What the task asks: Set the listing down unchanged, minus every embedded image.

Source material:

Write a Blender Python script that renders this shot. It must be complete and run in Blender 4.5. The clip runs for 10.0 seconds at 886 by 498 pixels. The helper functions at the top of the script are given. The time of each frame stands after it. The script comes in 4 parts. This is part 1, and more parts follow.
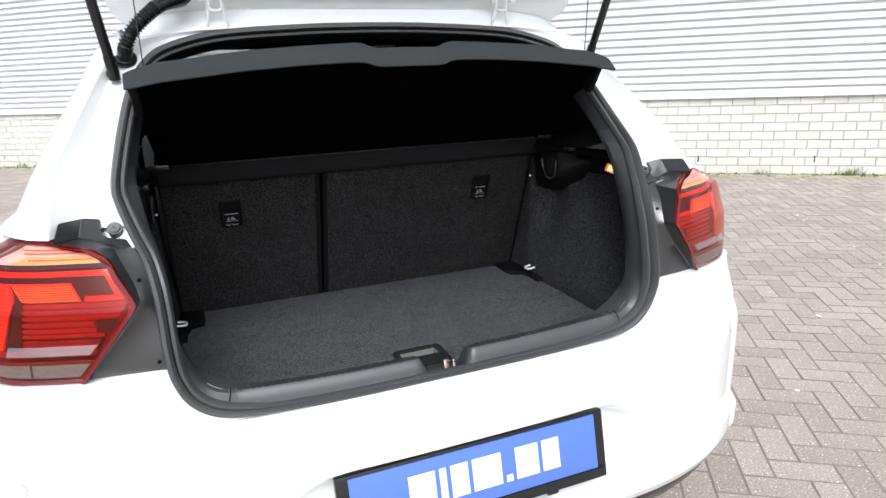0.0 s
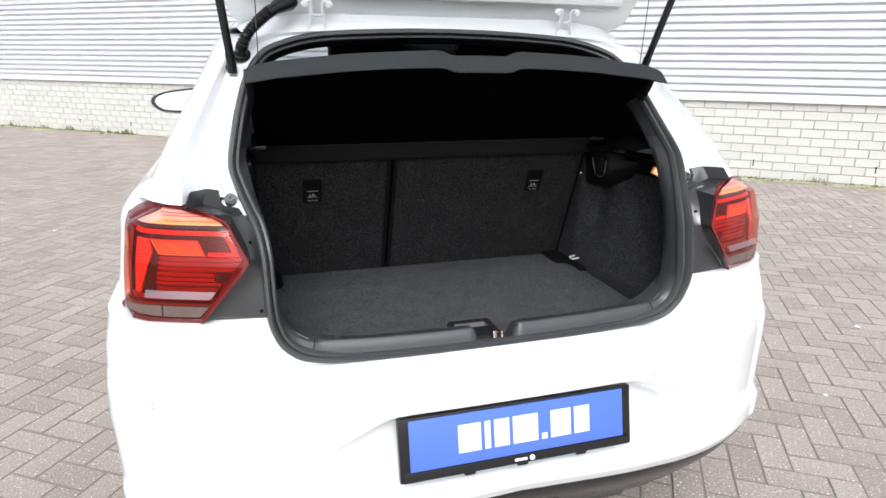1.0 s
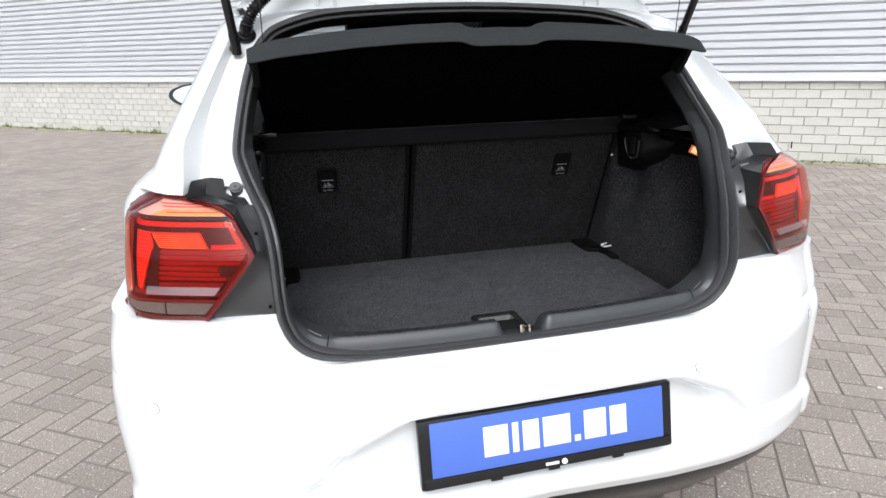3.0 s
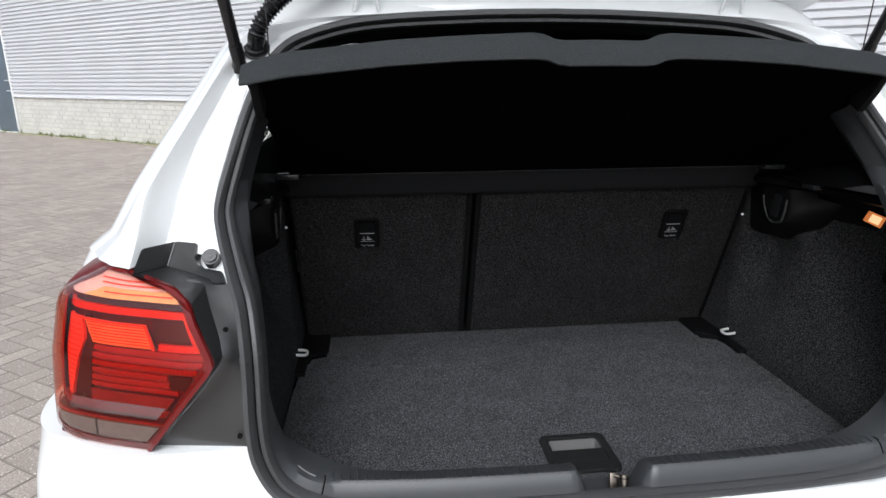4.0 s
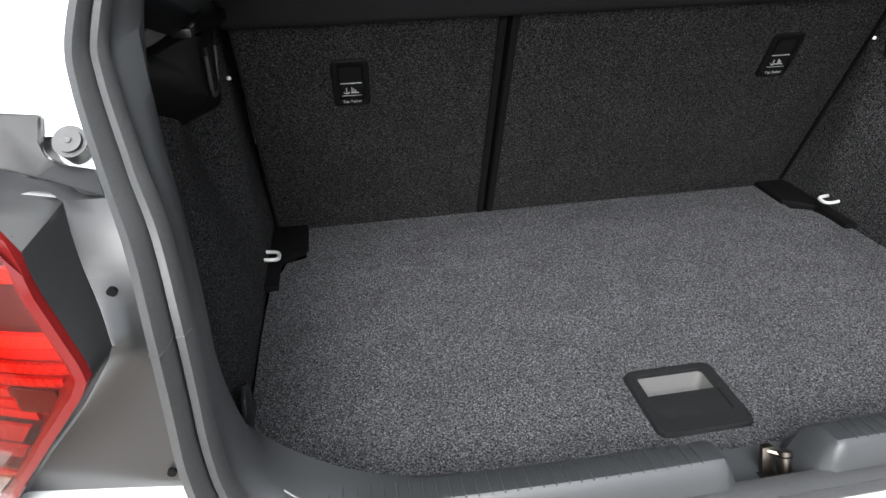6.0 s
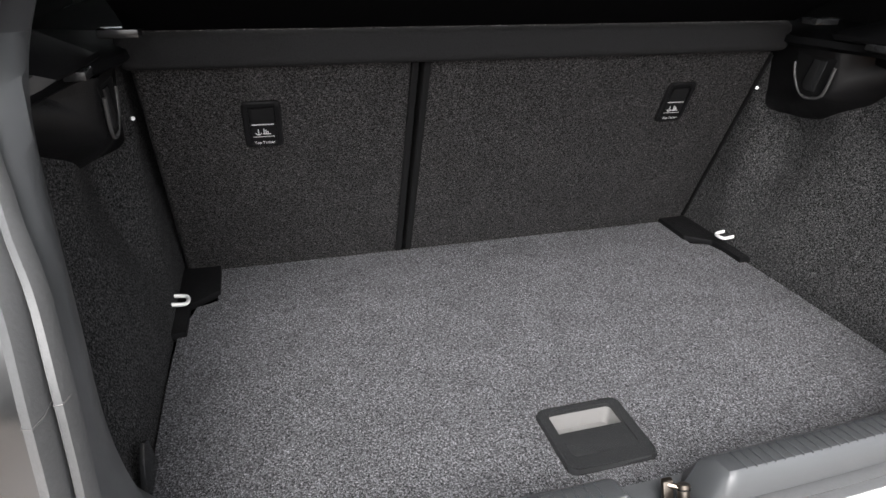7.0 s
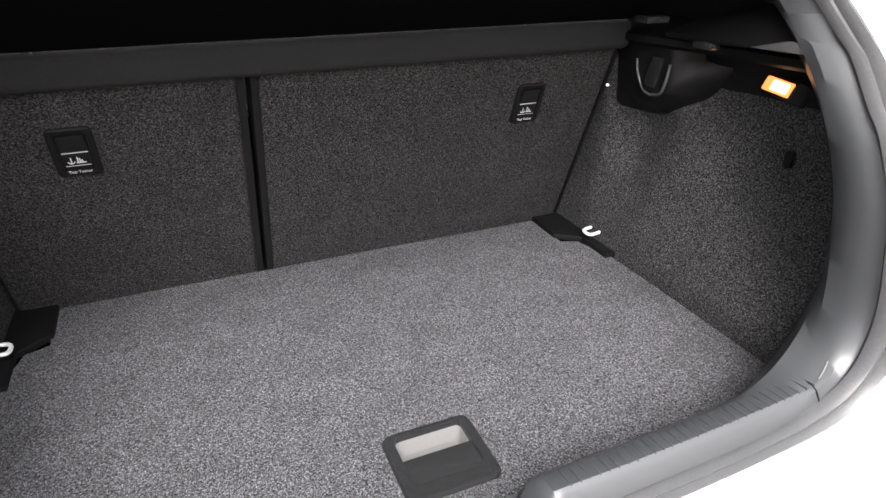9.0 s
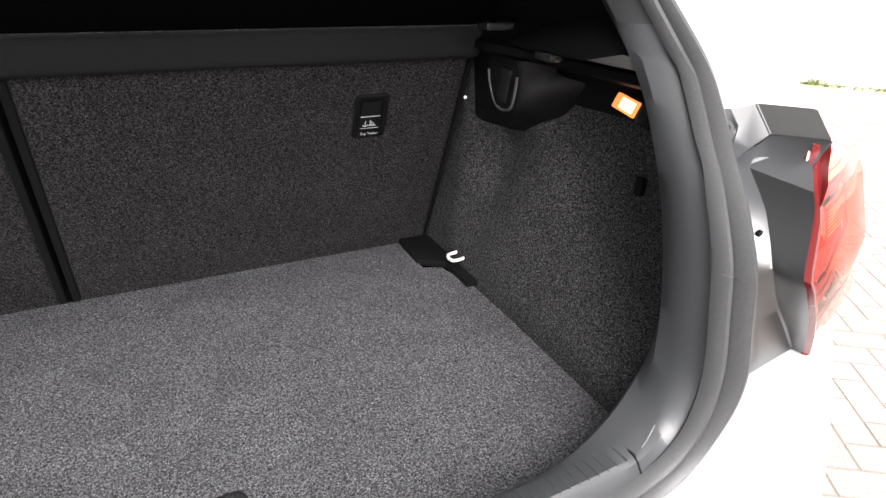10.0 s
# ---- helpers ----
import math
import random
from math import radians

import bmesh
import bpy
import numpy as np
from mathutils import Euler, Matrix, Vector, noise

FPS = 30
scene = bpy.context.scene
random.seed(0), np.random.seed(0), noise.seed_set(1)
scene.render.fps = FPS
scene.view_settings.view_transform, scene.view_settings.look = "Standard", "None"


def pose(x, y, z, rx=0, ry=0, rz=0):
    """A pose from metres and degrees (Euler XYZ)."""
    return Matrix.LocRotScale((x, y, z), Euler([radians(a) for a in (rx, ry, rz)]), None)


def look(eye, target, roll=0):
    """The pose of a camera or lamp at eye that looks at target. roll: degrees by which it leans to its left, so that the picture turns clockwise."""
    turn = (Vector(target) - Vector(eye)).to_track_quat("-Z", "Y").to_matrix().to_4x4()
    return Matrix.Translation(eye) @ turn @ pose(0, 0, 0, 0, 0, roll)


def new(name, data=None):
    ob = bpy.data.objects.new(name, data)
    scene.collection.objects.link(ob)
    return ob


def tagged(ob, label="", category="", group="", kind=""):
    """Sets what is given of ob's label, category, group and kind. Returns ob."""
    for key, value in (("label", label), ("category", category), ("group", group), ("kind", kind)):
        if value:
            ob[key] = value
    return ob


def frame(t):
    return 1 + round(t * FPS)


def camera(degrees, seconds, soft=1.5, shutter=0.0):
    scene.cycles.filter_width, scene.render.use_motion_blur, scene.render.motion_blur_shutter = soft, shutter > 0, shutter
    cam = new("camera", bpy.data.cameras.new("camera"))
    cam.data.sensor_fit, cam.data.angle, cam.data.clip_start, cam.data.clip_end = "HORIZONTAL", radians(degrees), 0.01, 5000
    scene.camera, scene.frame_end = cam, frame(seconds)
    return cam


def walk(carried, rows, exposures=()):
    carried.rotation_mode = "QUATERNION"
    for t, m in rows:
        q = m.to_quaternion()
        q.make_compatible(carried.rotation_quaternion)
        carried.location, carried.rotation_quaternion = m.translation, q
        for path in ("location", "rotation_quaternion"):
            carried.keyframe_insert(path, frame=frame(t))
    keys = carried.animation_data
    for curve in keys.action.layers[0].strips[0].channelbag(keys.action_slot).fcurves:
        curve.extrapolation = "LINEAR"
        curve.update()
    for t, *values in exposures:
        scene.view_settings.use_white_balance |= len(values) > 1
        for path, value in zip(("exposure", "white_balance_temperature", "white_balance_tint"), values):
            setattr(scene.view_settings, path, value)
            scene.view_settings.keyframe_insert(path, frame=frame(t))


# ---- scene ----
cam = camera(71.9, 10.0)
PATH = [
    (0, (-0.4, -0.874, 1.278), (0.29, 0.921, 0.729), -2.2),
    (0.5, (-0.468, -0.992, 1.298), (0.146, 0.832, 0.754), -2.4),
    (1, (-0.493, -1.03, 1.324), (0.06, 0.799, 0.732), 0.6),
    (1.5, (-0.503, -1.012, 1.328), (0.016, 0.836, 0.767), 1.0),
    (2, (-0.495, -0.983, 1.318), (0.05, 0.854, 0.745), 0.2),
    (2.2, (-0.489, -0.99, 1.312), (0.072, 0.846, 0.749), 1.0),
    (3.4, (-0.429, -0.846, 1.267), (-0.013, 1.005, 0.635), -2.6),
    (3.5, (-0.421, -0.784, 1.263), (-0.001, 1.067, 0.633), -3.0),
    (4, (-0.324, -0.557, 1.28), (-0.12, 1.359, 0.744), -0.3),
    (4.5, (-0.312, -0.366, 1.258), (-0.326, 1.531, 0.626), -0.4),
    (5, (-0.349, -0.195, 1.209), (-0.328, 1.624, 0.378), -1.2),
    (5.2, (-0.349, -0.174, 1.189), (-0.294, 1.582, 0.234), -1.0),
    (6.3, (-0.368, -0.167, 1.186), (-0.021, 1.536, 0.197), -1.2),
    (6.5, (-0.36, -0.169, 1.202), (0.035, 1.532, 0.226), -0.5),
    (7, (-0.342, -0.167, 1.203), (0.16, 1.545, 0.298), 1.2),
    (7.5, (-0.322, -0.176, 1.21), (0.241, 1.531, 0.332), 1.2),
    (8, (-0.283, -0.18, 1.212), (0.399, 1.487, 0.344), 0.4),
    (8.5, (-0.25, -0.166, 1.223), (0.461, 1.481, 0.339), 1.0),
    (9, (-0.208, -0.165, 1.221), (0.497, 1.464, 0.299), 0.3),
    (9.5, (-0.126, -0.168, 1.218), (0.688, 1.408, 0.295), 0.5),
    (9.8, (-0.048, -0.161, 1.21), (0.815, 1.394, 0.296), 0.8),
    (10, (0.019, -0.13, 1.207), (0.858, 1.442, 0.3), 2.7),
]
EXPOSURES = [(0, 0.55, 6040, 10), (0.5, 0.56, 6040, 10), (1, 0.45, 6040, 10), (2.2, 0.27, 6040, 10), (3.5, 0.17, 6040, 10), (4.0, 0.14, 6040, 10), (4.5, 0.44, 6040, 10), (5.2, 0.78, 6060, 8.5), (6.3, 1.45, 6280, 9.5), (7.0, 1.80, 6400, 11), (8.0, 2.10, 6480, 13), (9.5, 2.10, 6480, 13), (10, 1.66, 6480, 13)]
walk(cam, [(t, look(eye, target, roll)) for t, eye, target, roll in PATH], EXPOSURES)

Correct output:
Write a Blender Python script that renders this shot. It must be complete and run in Blender 4.5. The clip runs for 10.0 seconds at 886 by 498 pixels. The helper functions at the top of the script are given. The time of each frame stands after it. The script comes in 4 parts. This is part 1, and more parts follow.
0.0 s
1.0 s
3.0 s
4.0 s
6.0 s
7.0 s
9.0 s
10.0 s
# ---- helpers ----
import math
import random
from math import radians

import bmesh
import bpy
import numpy as np
from mathutils import Euler, Matrix, Vector, noise

FPS = 30
scene = bpy.context.scene
random.seed(0), np.random.seed(0), noise.seed_set(1)
scene.render.fps = FPS
scene.view_settings.view_transform, scene.view_settings.look = "Standard", "None"


def pose(x, y, z, rx=0, ry=0, rz=0):
    """A pose from metres and degrees (Euler XYZ)."""
    return Matrix.LocRotScale((x, y, z), Euler([radians(a) for a in (rx, ry, rz)]), None)


def look(eye, target, roll=0):
    """The pose of a camera or lamp at eye that looks at target. roll: degrees by which it leans to its left, so that the picture turns clockwise."""
    turn = (Vector(target) - Vector(eye)).to_track_quat("-Z", "Y").to_matrix().to_4x4()
    return Matrix.Translation(eye) @ turn @ pose(0, 0, 0, 0, 0, roll)


def new(name, data=None):
    ob = bpy.data.objects.new(name, data)
    scene.collection.objects.link(ob)
    return ob


def tagged(ob, label="", category="", group="", kind=""):
    """Sets what is given of ob's label, category, group and kind. Returns ob."""
    for key, value in (("label", label), ("category", category), ("group", group), ("kind", kind)):
        if value:
            ob[key] = value
    return ob


def frame(t):
    return 1 + round(t * FPS)


def camera(degrees, seconds, soft=1.5, shutter=0.0):
    scene.cycles.filter_width, scene.render.use_motion_blur, scene.render.motion_blur_shutter = soft, shutter > 0, shutter
    cam = new("camera", bpy.data.cameras.new("camera"))
    cam.data.sensor_fit, cam.data.angle, cam.data.clip_start, cam.data.clip_end = "HORIZONTAL", radians(degrees), 0.01, 5000
    scene.camera, scene.frame_end = cam, frame(seconds)
    return cam


def walk(carried, rows, exposures=()):
    carried.rotation_mode = "QUATERNION"
    for t, m in rows:
        q = m.to_quaternion()
        q.make_compatible(carried.rotation_quaternion)
        carried.location, carried.rotation_quaternion = m.translation, q
        for path in ("location", "rotation_quaternion"):
            carried.keyframe_insert(path, frame=frame(t))
    keys = carried.animation_data
    for curve in keys.action.layers[0].strips[0].channelbag(keys.action_slot).fcurves:
        curve.extrapolation = "LINEAR"
        curve.update()
    for t, *values in exposures:
        scene.view_settings.use_white_balance |= len(values) > 1
        for path, value in zip(("exposure", "white_balance_temperature", "white_balance_tint"), values):
            setattr(scene.view_settings, path, value)
            scene.view_settings.keyframe_insert(path, frame=frame(t))


# ---- scene ----
cam = camera(71.9, 10.0)
PATH = [
    (0, (-0.4, -0.874, 1.278), (0.29, 0.921, 0.729), -2.2),
    (0.5, (-0.468, -0.992, 1.298), (0.146, 0.832, 0.754), -2.4),
    (1, (-0.493, -1.03, 1.324), (0.06, 0.799, 0.732), 0.6),
    (1.5, (-0.503, -1.012, 1.328), (0.016, 0.836, 0.767), 1.0),
    (2, (-0.495, -0.983, 1.318), (0.05, 0.854, 0.745), 0.2),
    (2.2, (-0.489, -0.99, 1.312), (0.072, 0.846, 0.749), 1.0),
    (3.4, (-0.429, -0.846, 1.267), (-0.013, 1.005, 0.635), -2.6),
    (3.5, (-0.421, -0.784, 1.263), (-0.001, 1.067, 0.633), -3.0),
    (4, (-0.324, -0.557, 1.28), (-0.12, 1.359, 0.744), -0.3),
    (4.5, (-0.312, -0.366, 1.258), (-0.326, 1.531, 0.626), -0.4),
    (5, (-0.349, -0.195, 1.209), (-0.328, 1.624, 0.378), -1.2),
    (5.2, (-0.349, -0.174, 1.189), (-0.294, 1.582, 0.234), -1.0),
    (6.3, (-0.368, -0.167, 1.186), (-0.021, 1.536, 0.197), -1.2),
    (6.5, (-0.36, -0.169, 1.202), (0.035, 1.532, 0.226), -0.5),
    (7, (-0.342, -0.167, 1.203), (0.16, 1.545, 0.298), 1.2),
    (7.5, (-0.322, -0.176, 1.21), (0.241, 1.531, 0.332), 1.2),
    (8, (-0.283, -0.18, 1.212), (0.399, 1.487, 0.344), 0.4),
    (8.5, (-0.25, -0.166, 1.223), (0.461, 1.481, 0.339), 1.0),
    (9, (-0.208, -0.165, 1.221), (0.497, 1.464, 0.299), 0.3),
    (9.5, (-0.126, -0.168, 1.218), (0.688, 1.408, 0.295), 0.5),
    (9.8, (-0.048, -0.161, 1.21), (0.815, 1.394, 0.296), 0.8),
    (10, (0.019, -0.13, 1.207), (0.858, 1.442, 0.3), 2.7),
]
EXPOSURES = [(0, 0.55, 6040, 10), (0.5, 0.56, 6040, 10), (1, 0.45, 6040, 10), (2.2, 0.27, 6040, 10), (3.5, 0.17, 6040, 10), (4.0, 0.14, 6040, 10), (4.5, 0.44, 6040, 10), (5.2, 0.78, 6060, 8.5), (6.3, 1.45, 6280, 9.5), (7.0, 1.80, 6400, 11), (8.0, 2.10, 6480, 13), (9.5, 2.10, 6480, 13), (10, 1.66, 6480, 13)]
walk(cam, [(t, look(eye, target, roll)) for t, eye, target, roll in PATH], EXPOSURES)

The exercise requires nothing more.